6. Jim Williams: When you are in the same pack as Anthony Foley and Paul O’Connell, and named captain, you are clearly one hell of a leader.

5. John Langford: The former Wallaby was front and centre for the beginning of Munster’s great love affair with the Heineken Cup and is often credited with upping the training and fitness standards at a time when Peter Clohessy used to smoke on the team bus on the way to matches. Simply one of Munster’s great signings.

4. Jean Kleyn: An Irish international now after nearly four years at Munster, the 6' 8” lock did not have a great time of it at the World Cup in Japan, but quite simply Munster are a better side with him in the engine room. At 26 years of age, there should be plenty more to come from the giant South African.

3. BJ Botha: Locked down the Munster scrum 111 times from 2011 to 2016 after arriving from Ulster to sort what had become a problem position.

The fact that he stayed so long showed how highly he was rated at the club. A great servant.

2. Federico Pucciariello: OK, we could have gone for Andy Kyriacou here, who made nine appearances in the 2007 campaign, but we are going to accommodate the cult hero that is Federico Pucciariello instead.

Although predominantly a prop, the Argentinean born Italian international, could play anywhere across the front row, so we’re picking him at hooker.

Pucciariello will always be remembered for playing a huge part in the Heineken Cup quarter-final victory away at Gloucester in 2008 when he steadied the creaking Munster scrum, despite having not been in the original match day selection.

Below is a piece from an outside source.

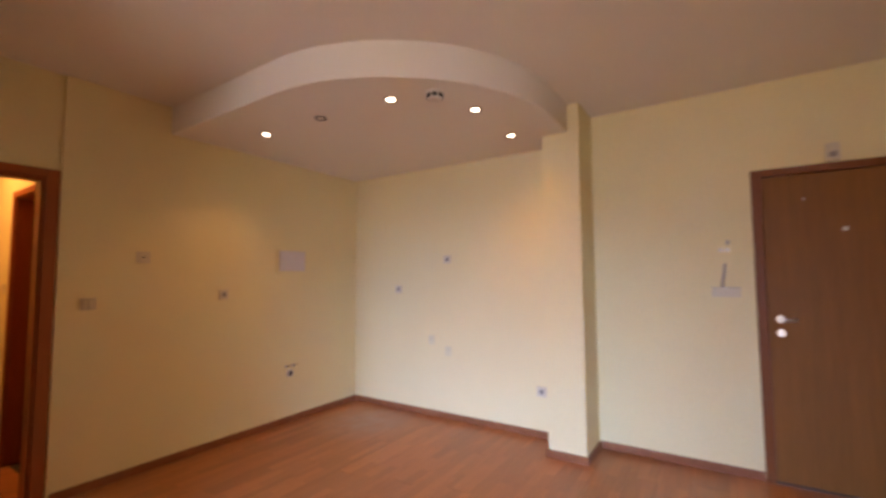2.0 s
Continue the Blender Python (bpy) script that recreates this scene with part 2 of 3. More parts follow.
# ---- shell of the flat ----
H1, HB, HC = 2.70, 2.62, 2.67
bm = bmesh.new()
box(bm, -3.76, -3.60, 2.36, 5.0, 0, 2.9)
box(bm, -3.76, -3.62, 1.555, 1.580, 0, 2.9)
box(bm, -3.76, -3.62, 2.311, 2.36, 0, 2.9)
box(bm, -3.76, -3.62, 1.580, 2.311, 2.04, 2.9)
structure("wall_kitchen_side", bm, PAINT, "cream painted plaster wall beside the kitchen corner", "wall")
structure("wall_kitchen_back", boxed(-3.76, -0.946, 5.0, 5.4, 0, 2.9), PAINT, "cream painted wall at the back of the kitchen corner", "wall")
structure("column", boxed(-1.238, -0.946, 4.66, 5.0, -0.01, 2.9, bevel=0.005), PAINT, "cream painted square wall pier beside the kitchen corner", "column")
bm = bmesh.new()
box(bm, -0.946, 0.155, 5.05, 5.4, 0, 2.9)
box(bm, 1.013, 1.33, 5.05, 5.4, 0, 2.9)
box(bm, 0.155, 1.013, 5.05, 5.4, 2.06, 2.9)
structure("wall_entrance", bm, PAINT, "cream painted wall around the entrance door", "wall")
structure("wall_east", boxed(1.33, 1.52, -2.05, 5.4, 0, 2.9), PAINT, "cream painted long side wall", "wall")
bm = bmesh.new()
box(bm, -2.10, -1.05, -2.05, -1.8, 0, 2.9)
box(bm, 1.20, 1.33, -2.05, -1.8, 0, 2.9)
box(bm, -1.05, 1.20, -2.05, -1.8, 2.1, 2.9)
box(bm, -1.05, 1.20, -2.05, -1.8, -0.1, 0.1)
structure("wall_south", bm, PAINT, "cream painted wall with a wide window opening", "wall")
bm = bmesh.new()
box(bm, -3.78, -3.501, 1.45, 1.555, 0, 2.9)
box(bm, -2.688, -2.10, 1.45, 1.555, 0, 2.9)
box(bm, -3.501, -2.688, 1.45, 1.555, 2.038, 2.9)
box(bm, -5.52, -3.78, 1.45, 1.56, 0, 2.9)
structure("wall_bedroom_north", bm, PAINT, "cream painted wall around the bedroom doorway", "wall")
structure("wall_bedroom_east", boxed(-2.22, -2.10, -2.05, 1.45, 0, 2.9), PAINT, "cream painted wall between bedroom and living room", "wall")
structure("wall_bedroom_west", boxed(-5.7, -5.39, -2.27, 1.45, 0, 2.9), PAINT, "cream painted bedroom wall washed by daylight", "wall")
WX0, WX1, WZ0, WZ1 = -4.735, -3.20, 0.885, 2.43
bm = bmesh.new()
box(bm, -5.39, WX0, -2.27, -2.02, 0, 2.9)
box(bm, WX1, -2.22, -2.27, -2.02, 0, 2.9)
box(bm, WX0, WX1, -2.27, -2.02, 0, WZ0)
box(bm, WX0, WX1, -2.27, -2.02, WZ1, 2.9)
structure("wall_bedroom_south", bm, PAINT, "cream painted bedroom wall with a window", "wall")
# added out of view to cut the sky lamp's light into the bedroom
structure("wall_light_block", boxed(-2.72, -2.58, -4.0, -2.28, -3.1, 3.05), RENDER, "unseen plain rendered wall added to shade the bedroom window", "wall")
structure("wall_corridor_west", boxed(-5.7, -5.52, 1.45, 2.64, 0, 2.9), PAINT, "cream painted end wall behind the water heater", "wall")
bm = bmesh.new()
box(bm, -5.52, -4.605, 2.37, 2.64, 0, 2.9)
box(bm, -3.837, -3.76, 2.37, 2.64, 0, 2.9)
box(bm, -4.605, -3.837, 2.37, 2.64, 2.02, 2.9)
structure("wall_corridor_north", bm, PAINT, "cream painted corridor wall around an inner door", "wall")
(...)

Munster cult hero Federico Pucciariello. Picture: INPHO/Billy Stickland
Munster cult hero Federico Pucciariello. Picture: INPHO/Billy Stickland

Starter Marcus Horan cried off before the off, and it took a mad dash from a policeman to fetch his gear from the team bus with the match kicked off. Freddy went straight in and the Munster scrum solidified immediately.

1. Wian du Preez: Munster got 87 appearances out of the reliable du Preez from 2009 to 2013. He was not the most high profile signing ever made by the club, but he was certainly one of the most dependable.